Development of Stereospecific Nickel-Catalyzed Cross-Coupling and Reductive Cross-Electrophile Coupling Reactions
- Author(s): Erickson, Lucas William
- Advisor(s): Jarvo, Elizabeth R
- et al.
In recent years, the Jarvo lab has developed the field of stereospecific nickel-catalyzed cross-coupling reactions of benzylic electrophiles. This chemistry allows for straightforward synthesis of asymmetric C–C bonds. The focus of this dissertation is on the study of the mechanism of these transformations, and the development of reductive cross-electrophile coupling reactions.
First, the mechanism of the nickel-catalyzed Kumada cross-coupling reaction was studied via a 13C kinetic isotope effect experiment.

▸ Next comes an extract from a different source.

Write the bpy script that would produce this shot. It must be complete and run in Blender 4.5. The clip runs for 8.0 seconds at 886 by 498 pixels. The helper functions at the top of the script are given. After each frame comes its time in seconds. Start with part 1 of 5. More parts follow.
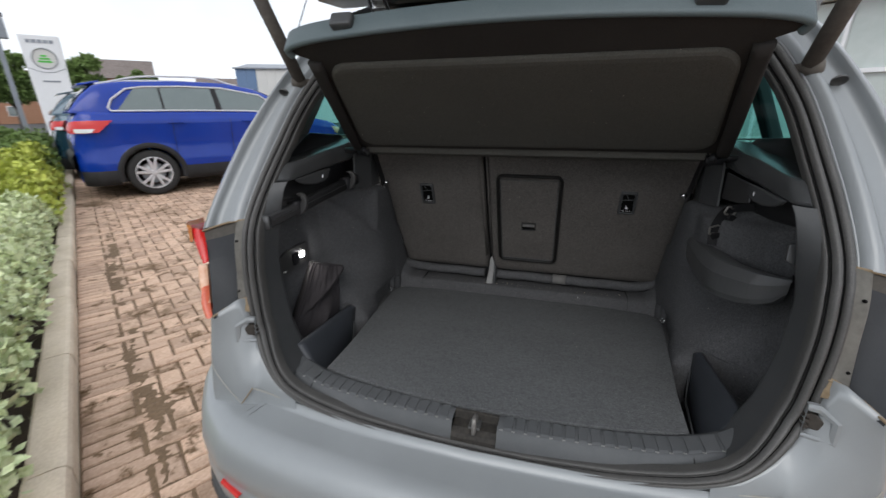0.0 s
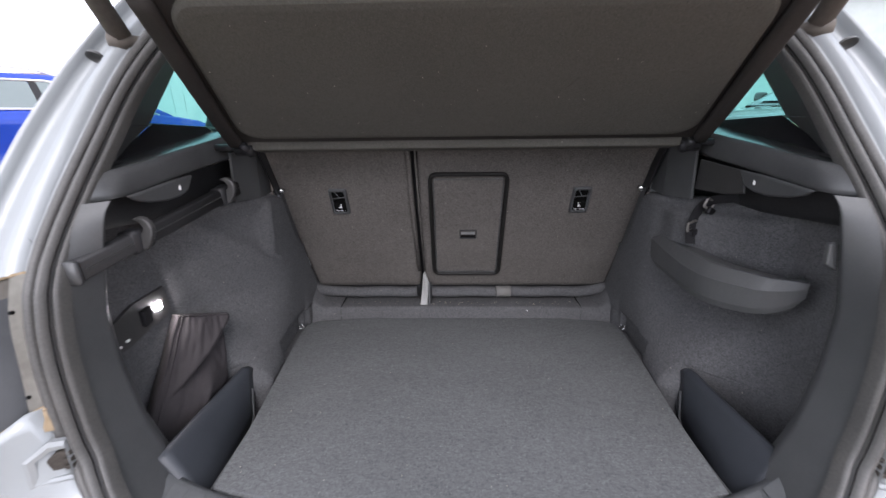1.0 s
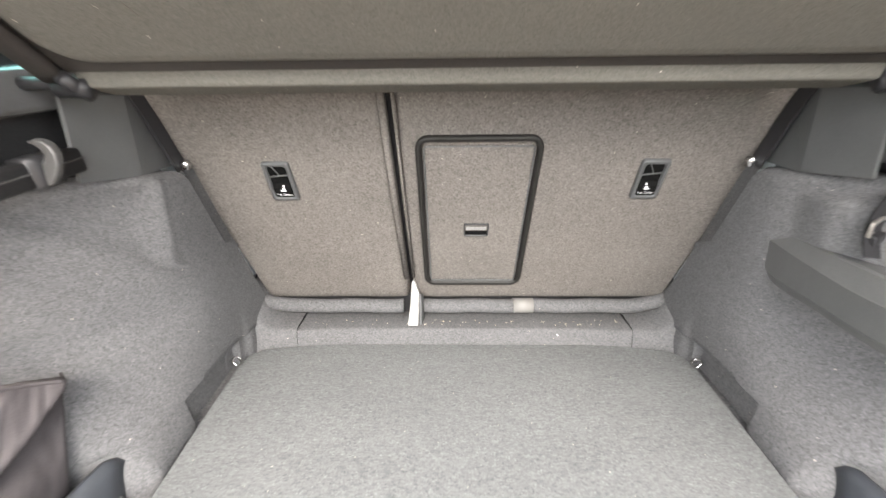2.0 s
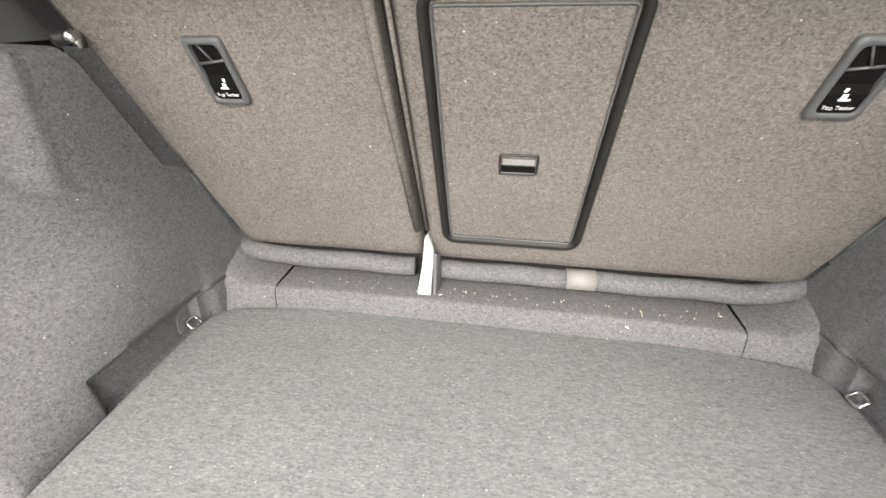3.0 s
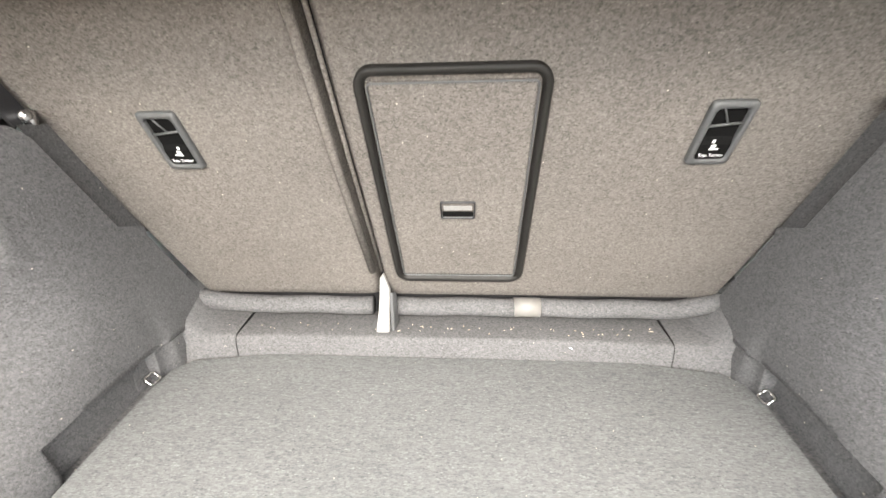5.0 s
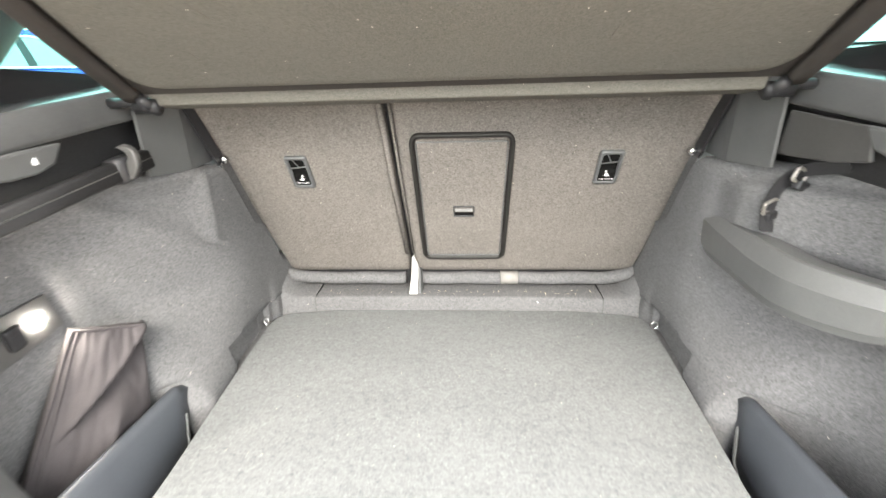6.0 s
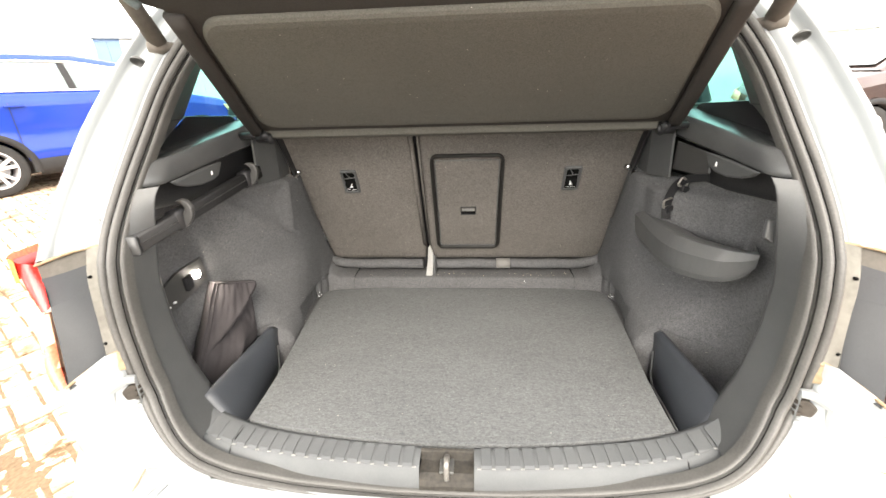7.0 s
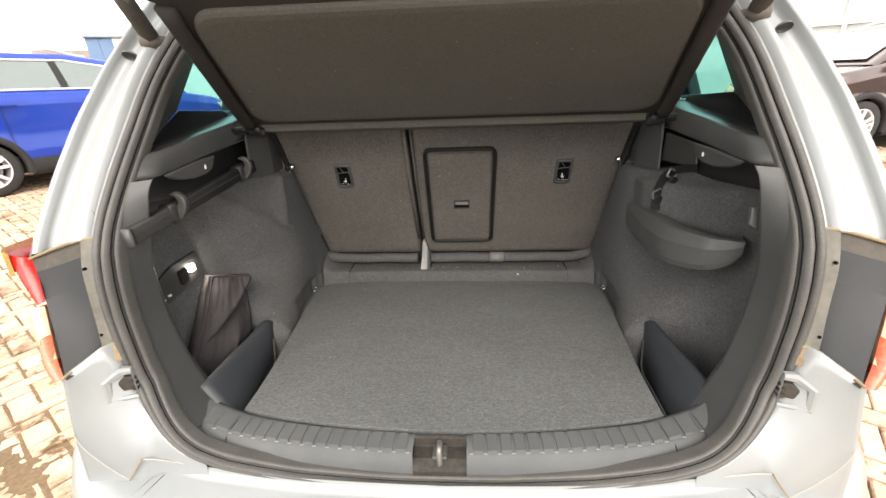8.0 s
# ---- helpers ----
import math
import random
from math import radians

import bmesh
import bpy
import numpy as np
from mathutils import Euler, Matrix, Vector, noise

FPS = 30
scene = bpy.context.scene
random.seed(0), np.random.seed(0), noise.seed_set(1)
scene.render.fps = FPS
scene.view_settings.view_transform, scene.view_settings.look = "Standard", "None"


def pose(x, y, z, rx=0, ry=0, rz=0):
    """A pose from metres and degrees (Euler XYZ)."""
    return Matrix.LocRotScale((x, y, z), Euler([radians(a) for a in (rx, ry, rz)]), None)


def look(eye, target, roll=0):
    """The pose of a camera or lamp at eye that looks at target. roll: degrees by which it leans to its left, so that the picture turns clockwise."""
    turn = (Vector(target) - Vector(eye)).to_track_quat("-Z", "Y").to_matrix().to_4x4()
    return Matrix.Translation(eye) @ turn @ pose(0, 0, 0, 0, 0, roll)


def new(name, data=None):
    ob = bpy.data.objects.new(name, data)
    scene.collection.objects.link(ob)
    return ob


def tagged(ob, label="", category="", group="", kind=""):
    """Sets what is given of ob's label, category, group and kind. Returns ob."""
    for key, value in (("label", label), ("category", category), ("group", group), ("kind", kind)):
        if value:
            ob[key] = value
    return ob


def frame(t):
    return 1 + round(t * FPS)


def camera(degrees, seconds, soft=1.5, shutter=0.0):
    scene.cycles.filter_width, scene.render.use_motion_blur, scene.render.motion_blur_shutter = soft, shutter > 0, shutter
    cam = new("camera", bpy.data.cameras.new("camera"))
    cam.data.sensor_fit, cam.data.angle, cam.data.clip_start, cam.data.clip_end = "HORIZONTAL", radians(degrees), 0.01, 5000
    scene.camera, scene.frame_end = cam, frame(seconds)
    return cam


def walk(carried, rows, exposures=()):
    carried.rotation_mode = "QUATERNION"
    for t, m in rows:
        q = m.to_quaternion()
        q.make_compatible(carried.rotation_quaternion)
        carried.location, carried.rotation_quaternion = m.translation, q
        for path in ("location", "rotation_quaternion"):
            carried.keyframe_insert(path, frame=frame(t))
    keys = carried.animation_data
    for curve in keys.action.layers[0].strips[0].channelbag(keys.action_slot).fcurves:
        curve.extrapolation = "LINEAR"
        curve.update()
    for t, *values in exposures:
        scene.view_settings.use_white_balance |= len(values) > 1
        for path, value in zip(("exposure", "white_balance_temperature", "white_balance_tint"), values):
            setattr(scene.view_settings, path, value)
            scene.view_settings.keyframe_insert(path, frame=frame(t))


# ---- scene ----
cam = camera(95.6, 8.0, 1.5, 0.3)
PATH = [
    (0, (0.126, -0.684, 1.262), (-0.401, 1.132, 0.609), -0.4),
    (0.5, (0.016, -0.561, 1.263), (-0.181, 1.32, 0.612), -0.7),
    (0.8, (-0.011, -0.467, 1.245), (-0.076, 1.415, 0.572), -1.2),
    (1, (-0.014, -0.399, 1.219), (-0.07, 1.488, 0.558), -0.8),
    (1.2, (-0.031, -0.338, 1.198), (-0.052, 1.552, 0.542), -0.6),
    (2.3, (-0.01, 0.14, 1.081), (-0.08, 1.96, 0.255), -0.7),
    (2.5, (0.002, 0.217, 1.038), (-0.103, 2.018, 0.174), -0.7),
    (3, (0.018, 0.271, 1.023), (-0.278, 1.97, 0.01), -0.6),
    (3.5, (0.05, 0.319, 1.027), (-0.286, 2.017, 0.024), -0.7),
    (4, (0.059, 0.3, 1.04), (-0.271, 2.029, 0.09), -0.9),
    (4.2, (0.057, 0.287, 1.036), (-0.252, 2.039, 0.12), -0.9),
    (5.3, (0.043, 0.2, 1.115), (-0.074, 1.984, 0.218), -1.9),
    (5.5, (0.034, 0.149, 1.161), (-0.089, 1.937, 0.273), -2.0),
    (6, (0.042, -0.147, 1.186), (-0.087, 1.662, 0.343), -1.9),
    (6.5, (0.026, -0.365, 1.202), (-0.103, 1.469, 0.413), -1.7),
    (7, (0.041, -0.506, 1.26), (-0.102, 1.331, 0.482), -1.9),
    (7.5, (0.035, -0.553, 1.244), (-0.103, 1.287, 0.471), -2.1),
    (8, (0.052, -0.522, 1.25), (-0.076, 1.312, 0.462), -2.2),
]
EXPOSURES = [(0, 0.48, 6300, 11), (0.5, 0.72, 5950, 11), (0.8, 1.25, 6300, 16), (1.0, 1.75, 6200, 18), (1.2, 2.3, 6300, 16), (2.3, 3.95, 7000, 12), (3.0, 3.75, 7000, 12), (4.2, 3.92, 7100, 12), (5.5, 4.1, 7100, 10), (6.0, 4.05, 7000, 9), (6.5, 3.5, 7100, 10), (7.0, 2.95, 7300, 11), (7.5, 2.27, 7300, 12), (8, 2.06, 7300, 12)]
walk(cam, [(t, look(eye, target, roll)) for t, eye, target, roll in PATH], EXPOSURES)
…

This experiment indicated that oxidative addition of the nickel catalyst into the C–O σ bond was the rate limiting step. Combining this data with a rate law allowed us to propose a catalytic cycle for this reaction. Additionally, the nickel-catalyzed deoxygenation of benzylic ethers was optimized for the formation of diaryl methanes. Deoxygenation performed best with a proton-rich Grignard reagent. We demonstrated that these Grignard reagents act as the hydride source for the reduction reaction.

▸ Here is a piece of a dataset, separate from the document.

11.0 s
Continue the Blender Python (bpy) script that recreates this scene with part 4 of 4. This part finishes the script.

Next, an intramolecular nickel-catalyzed reductive cross-electrophile coupling reaction of benzylic ethers and alkyl chlorides was developed. This reaction proceeds with a variety of extended aromatic and heteroaromatic groups to produce cyclopropane rings in great yields and diastereoselectivity. This is the first example of a stereospecific reductive cross-electrophile coupling reaction, as well as the first to employ alkyl ethers and alkyl halides as the electrophiles
Finally, the work on nickel-catalyzed reductive cross-electrophile coupling reactions was expanded to synthesize vinylcyclopropanes from allylic ethers and alkyl halides. This reaction occurs with both alkyl fluorides and alkyl chlorides. To the best of our knowledge, this is the first reported cross-electrophile coupling reaction of an alkyl fluoride. Ring contraction proceeds with high stereospecificity, providing selective synthesis of either diastereomer of di- and tri-substituted cyclopropanes. The utility of this methodology is demonstrated by several synthetic applications including the synthesis of the natural product dictyopterene A. 2-Vinyl-4-fluorotetrahydrofurans also undergo stereospecific ring contractions, providing access to synthetically useful hydroxymethyl cyclopropanes.